Data Analysis: Tidying and Wrangling Data in R
Getting started
You should record the code you create throughout this lab as a record of your work in an .R
script file by opening RStudio from the "Maths-Stats" folder on the lab desktop and going to File -> New File -> R Script
. Save this file as, say, DAWeek2.R in your personal drive (e.g. H: or M:) or to a USB stick that you've brought with you (IMPORTANT: DO NOT navigate to ANY folders like "Documents" or "Desktop"). You will be required to create and write your own script file in the "Further Tasks" section at the end of the session, but writing/copying the code throughout will help you engage with the material directly as you work through the following sections.
To load the libraries in the console below, write/copy the following code into your R script and hit run. You should also copy and paste the calls to library()
in your script file.
# tidyverse core packages
library(dplyr)
library(tidyr)
library(ggplot2)
library(readr)
library(stringr)
# packages containing interesting data
library(nycflights13)
library(fivethirtyeight)
The first five libraries loaded above are all part of the tidyverse
collection of R packages*, a powerful collection of data tools for transforming and visualizing data, which we will use throughout this course. Many of the libraries withing the tidyverse
have concise summaries of the key functions and arguments known at "cheat sheets". These can be accessed via the Data Analysis Skills Moodle page or from RStudio directly. You are encouraged to familiarise yourself with the "cheat sheets" and have them on hand as you analyse data.
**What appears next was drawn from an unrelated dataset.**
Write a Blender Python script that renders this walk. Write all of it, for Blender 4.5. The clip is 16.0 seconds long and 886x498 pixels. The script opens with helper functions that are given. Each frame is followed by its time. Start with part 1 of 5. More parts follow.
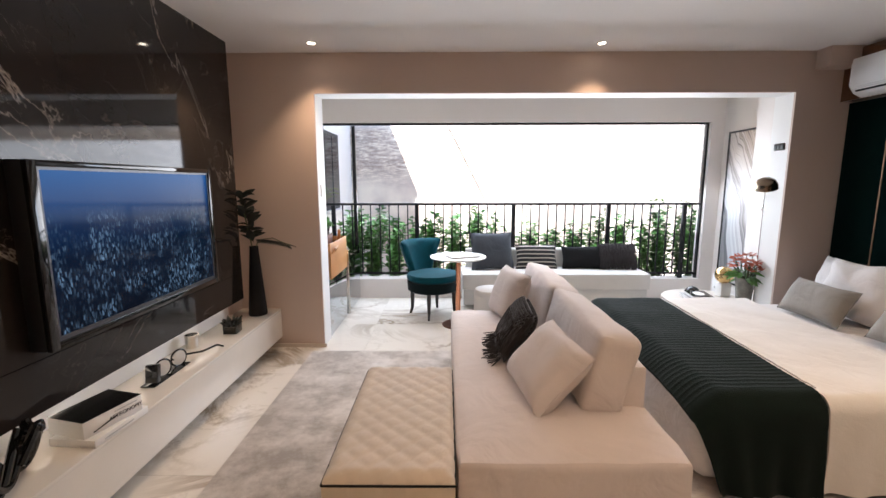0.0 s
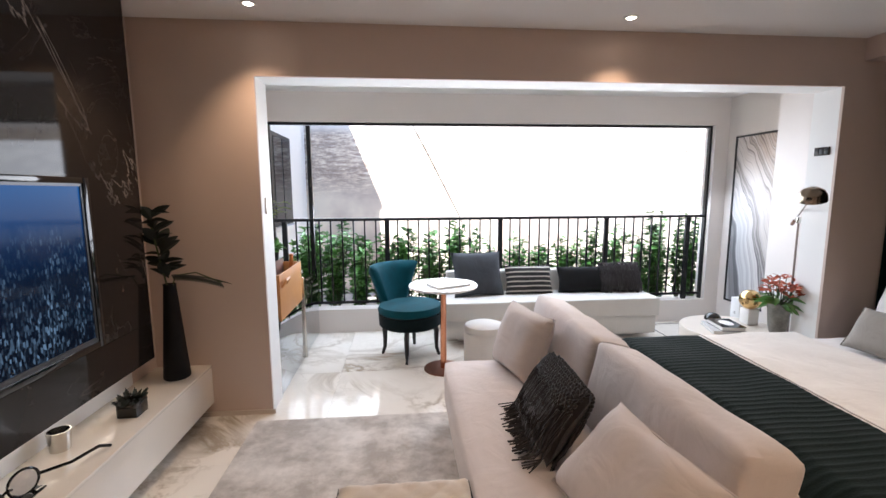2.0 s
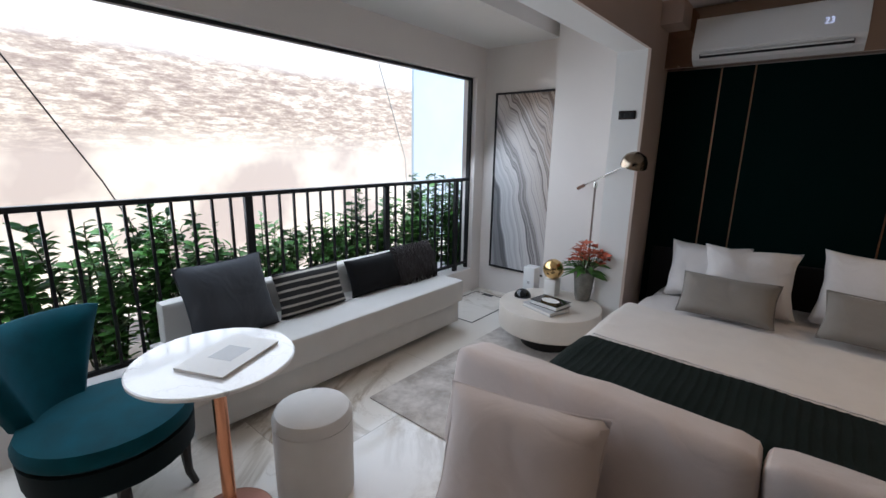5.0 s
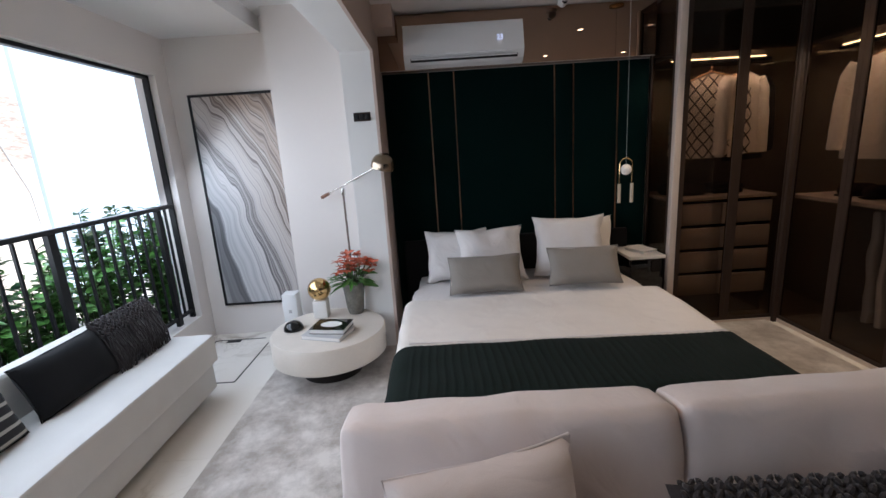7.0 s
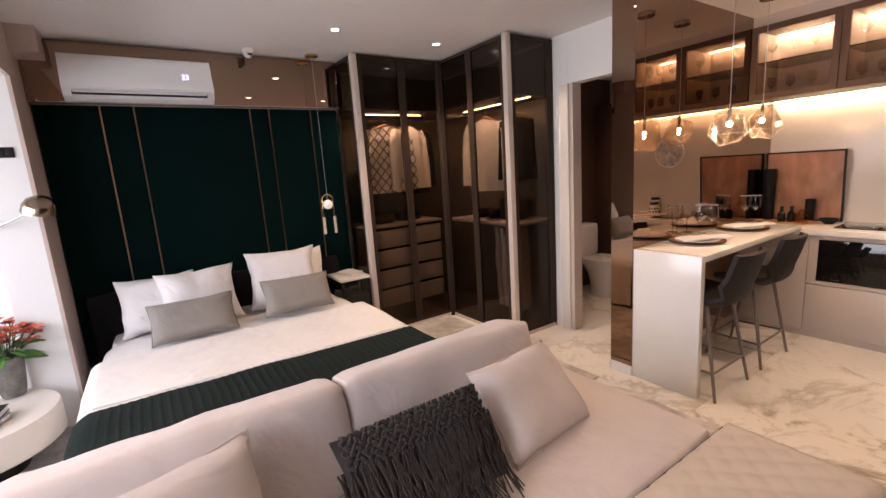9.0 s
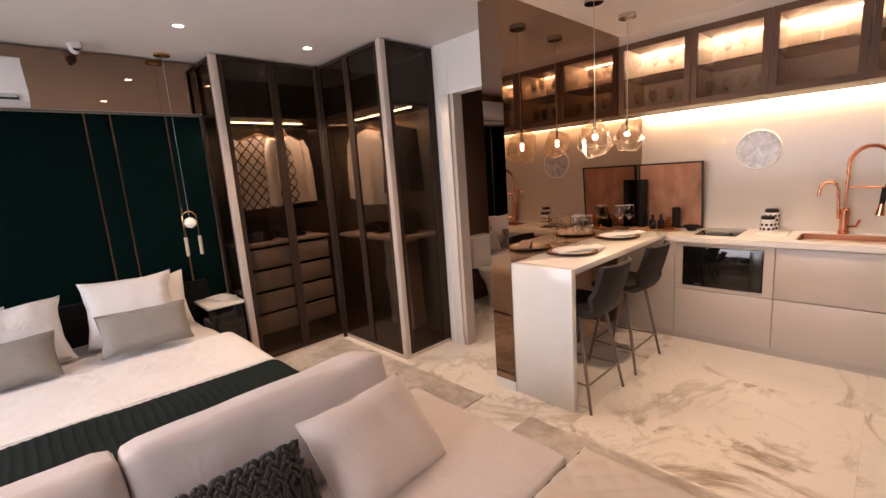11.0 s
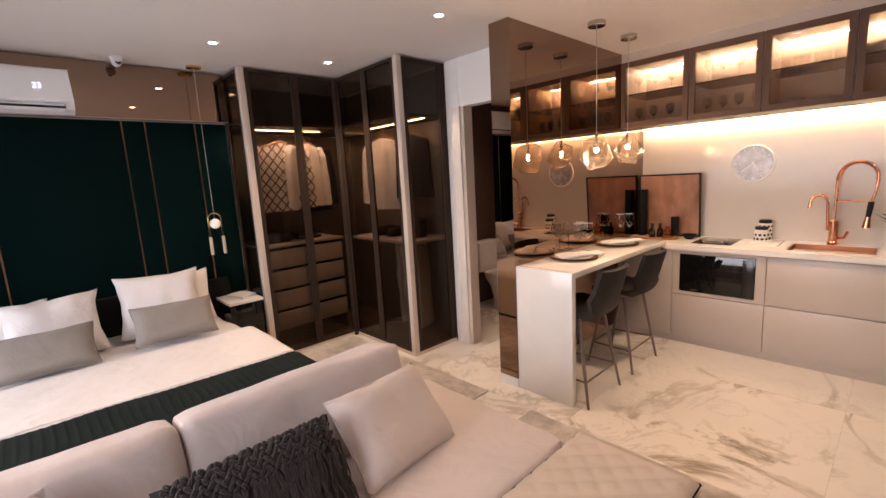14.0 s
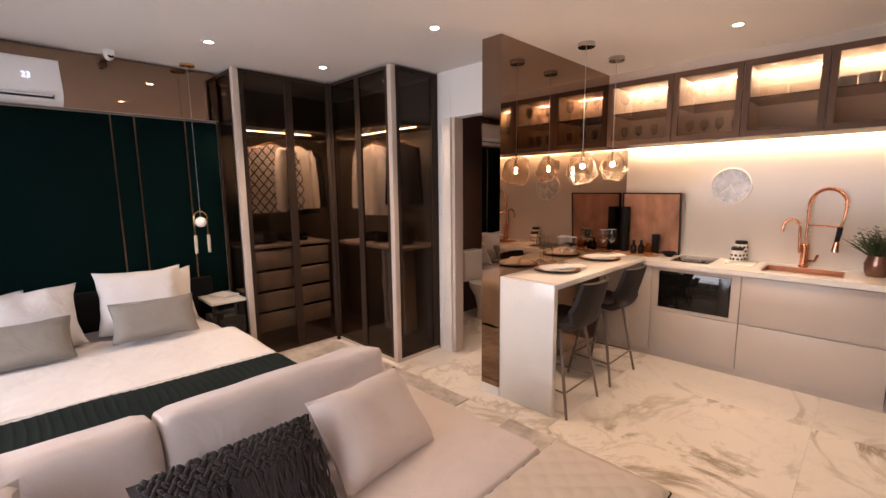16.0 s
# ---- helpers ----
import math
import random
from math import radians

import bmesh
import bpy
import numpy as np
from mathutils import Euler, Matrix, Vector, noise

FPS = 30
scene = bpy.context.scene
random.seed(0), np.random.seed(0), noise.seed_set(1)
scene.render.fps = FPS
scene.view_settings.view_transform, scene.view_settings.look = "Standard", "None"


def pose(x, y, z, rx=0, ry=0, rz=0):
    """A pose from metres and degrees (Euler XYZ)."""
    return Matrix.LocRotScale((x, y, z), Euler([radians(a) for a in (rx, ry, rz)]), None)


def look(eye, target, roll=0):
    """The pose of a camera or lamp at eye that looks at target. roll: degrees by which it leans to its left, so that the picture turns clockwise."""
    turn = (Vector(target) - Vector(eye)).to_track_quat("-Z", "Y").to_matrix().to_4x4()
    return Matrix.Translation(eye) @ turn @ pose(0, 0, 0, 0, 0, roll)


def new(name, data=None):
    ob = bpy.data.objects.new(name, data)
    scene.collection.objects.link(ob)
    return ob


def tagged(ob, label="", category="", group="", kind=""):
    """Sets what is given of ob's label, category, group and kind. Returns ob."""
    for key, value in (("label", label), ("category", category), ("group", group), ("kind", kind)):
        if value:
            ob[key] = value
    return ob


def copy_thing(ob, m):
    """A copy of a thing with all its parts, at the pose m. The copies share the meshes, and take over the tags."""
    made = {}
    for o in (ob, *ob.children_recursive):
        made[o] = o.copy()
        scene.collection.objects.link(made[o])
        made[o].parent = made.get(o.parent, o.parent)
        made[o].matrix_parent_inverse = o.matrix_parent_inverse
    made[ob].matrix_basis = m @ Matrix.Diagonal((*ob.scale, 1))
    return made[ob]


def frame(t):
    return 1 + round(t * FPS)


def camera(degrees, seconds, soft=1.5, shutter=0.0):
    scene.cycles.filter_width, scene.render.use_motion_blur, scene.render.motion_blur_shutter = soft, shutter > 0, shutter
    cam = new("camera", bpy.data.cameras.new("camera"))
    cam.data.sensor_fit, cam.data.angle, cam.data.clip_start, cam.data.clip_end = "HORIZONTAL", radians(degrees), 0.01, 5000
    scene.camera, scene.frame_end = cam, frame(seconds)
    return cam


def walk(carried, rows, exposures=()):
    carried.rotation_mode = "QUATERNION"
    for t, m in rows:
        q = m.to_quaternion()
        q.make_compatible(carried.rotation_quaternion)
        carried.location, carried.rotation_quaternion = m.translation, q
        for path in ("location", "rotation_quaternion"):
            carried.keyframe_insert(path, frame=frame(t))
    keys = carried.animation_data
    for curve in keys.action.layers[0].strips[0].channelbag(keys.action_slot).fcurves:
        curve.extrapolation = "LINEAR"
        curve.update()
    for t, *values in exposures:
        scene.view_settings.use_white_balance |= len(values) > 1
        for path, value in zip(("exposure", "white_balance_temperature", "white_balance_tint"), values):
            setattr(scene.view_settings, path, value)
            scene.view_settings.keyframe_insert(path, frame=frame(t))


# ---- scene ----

You will have access to these "cheat sheets" in the class tests.
In particular, the first library dplyr
provides functions for data wrangling or manipulation using a consistent 'grammar'. The second library tidyr
helps us create tidy data, which we will now introduce.
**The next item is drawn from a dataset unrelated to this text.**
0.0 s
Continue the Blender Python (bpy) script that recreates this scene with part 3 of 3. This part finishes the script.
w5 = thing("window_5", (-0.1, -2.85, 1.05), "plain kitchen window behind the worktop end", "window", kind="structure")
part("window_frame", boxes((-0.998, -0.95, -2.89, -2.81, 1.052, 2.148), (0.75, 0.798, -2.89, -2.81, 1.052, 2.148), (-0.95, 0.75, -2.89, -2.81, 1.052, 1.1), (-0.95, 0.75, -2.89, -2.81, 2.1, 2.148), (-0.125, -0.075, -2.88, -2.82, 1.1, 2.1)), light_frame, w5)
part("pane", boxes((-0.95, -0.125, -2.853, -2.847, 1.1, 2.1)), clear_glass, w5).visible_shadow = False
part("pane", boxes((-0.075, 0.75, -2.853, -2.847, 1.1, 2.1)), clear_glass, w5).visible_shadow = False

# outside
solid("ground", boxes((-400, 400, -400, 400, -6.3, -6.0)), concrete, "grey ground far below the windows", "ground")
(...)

The last two libraries contain interesting data sets that we will use throughout the session.
Note: This session is based on Chapters 4 and 5 of the open-source book Statistical Inference via Data Science: A ModernDive into R and the tidyverse which can be consulted at any point.
* You can load and install the core tidyverse
packages using install.packages("tidyverse")
and library(tidyverse)
respectively. Note there are many other tidyverse
packages with more specialized usage. You will need to load each one with its own call to library()
.